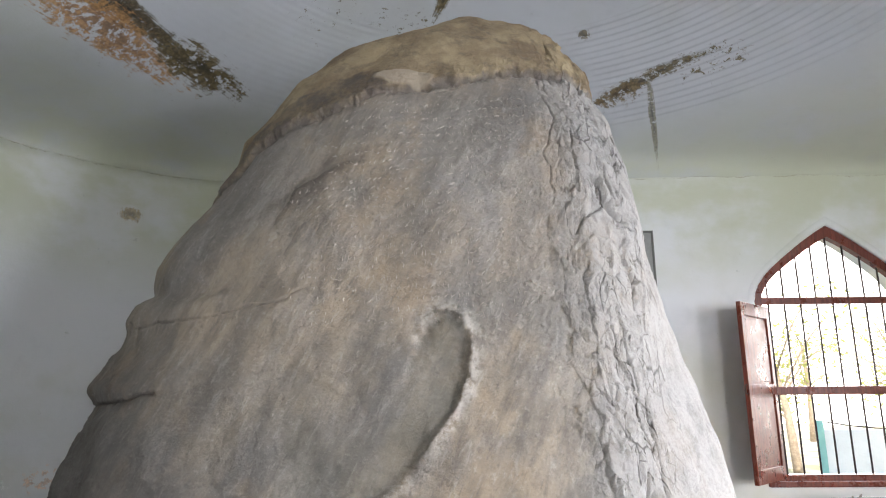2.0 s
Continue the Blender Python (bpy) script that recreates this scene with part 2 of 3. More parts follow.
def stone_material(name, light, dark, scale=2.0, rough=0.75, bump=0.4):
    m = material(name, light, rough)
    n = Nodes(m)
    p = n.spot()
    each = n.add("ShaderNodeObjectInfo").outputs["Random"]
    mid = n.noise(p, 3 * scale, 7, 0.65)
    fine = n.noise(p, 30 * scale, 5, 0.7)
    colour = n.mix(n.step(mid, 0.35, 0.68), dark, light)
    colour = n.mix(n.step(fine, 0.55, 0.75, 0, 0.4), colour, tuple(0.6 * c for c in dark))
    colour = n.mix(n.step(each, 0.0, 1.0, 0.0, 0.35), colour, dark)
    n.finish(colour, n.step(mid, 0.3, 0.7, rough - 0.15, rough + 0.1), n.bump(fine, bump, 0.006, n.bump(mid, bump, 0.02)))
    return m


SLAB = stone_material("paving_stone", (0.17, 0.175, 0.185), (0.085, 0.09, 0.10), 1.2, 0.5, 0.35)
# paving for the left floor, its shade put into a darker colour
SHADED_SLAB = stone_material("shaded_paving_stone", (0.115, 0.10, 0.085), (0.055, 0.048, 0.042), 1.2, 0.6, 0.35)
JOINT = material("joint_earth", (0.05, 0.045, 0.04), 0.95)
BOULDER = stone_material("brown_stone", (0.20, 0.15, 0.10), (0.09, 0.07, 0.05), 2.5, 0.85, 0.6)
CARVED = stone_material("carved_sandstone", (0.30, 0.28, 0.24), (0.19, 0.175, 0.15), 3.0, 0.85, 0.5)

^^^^

What the task requires:
Each line of the data should be quoted exactly, with pictures left out.

Right answer:
2.0 s
Continue the Blender Python (bpy) script that recreates this scene with part 2 of 3. More parts follow.
def stone_material(name, light, dark, scale=2.0, rough=0.75, bump=0.4):
    m = material(name, light, rough)
    n = Nodes(m)
    p = n.spot()
    each = n.add("ShaderNodeObjectInfo").outputs["Random"]
    mid = n.noise(p, 3 * scale, 7, 0.65)
    fine = n.noise(p, 30 * scale, 5, 0.7)
    colour = n.mix(n.step(mid, 0.35, 0.68), dark, light)
    colour = n.mix(n.step(fine, 0.55, 0.75, 0, 0.4), colour, tuple(0.6 * c for c in dark))
    colour = n.mix(n.step(each, 0.0, 1.0, 0.0, 0.35), colour, dark)
    n.finish(colour, n.step(mid, 0.3, 0.7, rough - 0.15, rough + 0.1), n.bump(fine, bump, 0.006, n.bump(mid, bump, 0.02)))
    return m


SLAB = stone_material("paving_stone", (0.17, 0.175, 0.185), (0.085, 0.09, 0.10), 1.2, 0.5, 0.35)
# paving for the left floor, its shade put into a darker colour
SHADED_SLAB = stone_material("shaded_paving_stone", (0.115, 0.10, 0.085), (0.055, 0.048, 0.042), 1.2, 0.6, 0.35)
JOINT = material("joint_earth", (0.05, 0.045, 0.04), 0.95)
BOULDER = stone_material("brown_stone", (0.20, 0.15, 0.10), (0.09, 0.07, 0.05), 2.5, 0.85, 0.6)
CARVED = stone_material("carved_sandstone", (0.30, 0.28, 0.24), (0.19, 0.175, 0.15), 3.0, 0.85, 0.5)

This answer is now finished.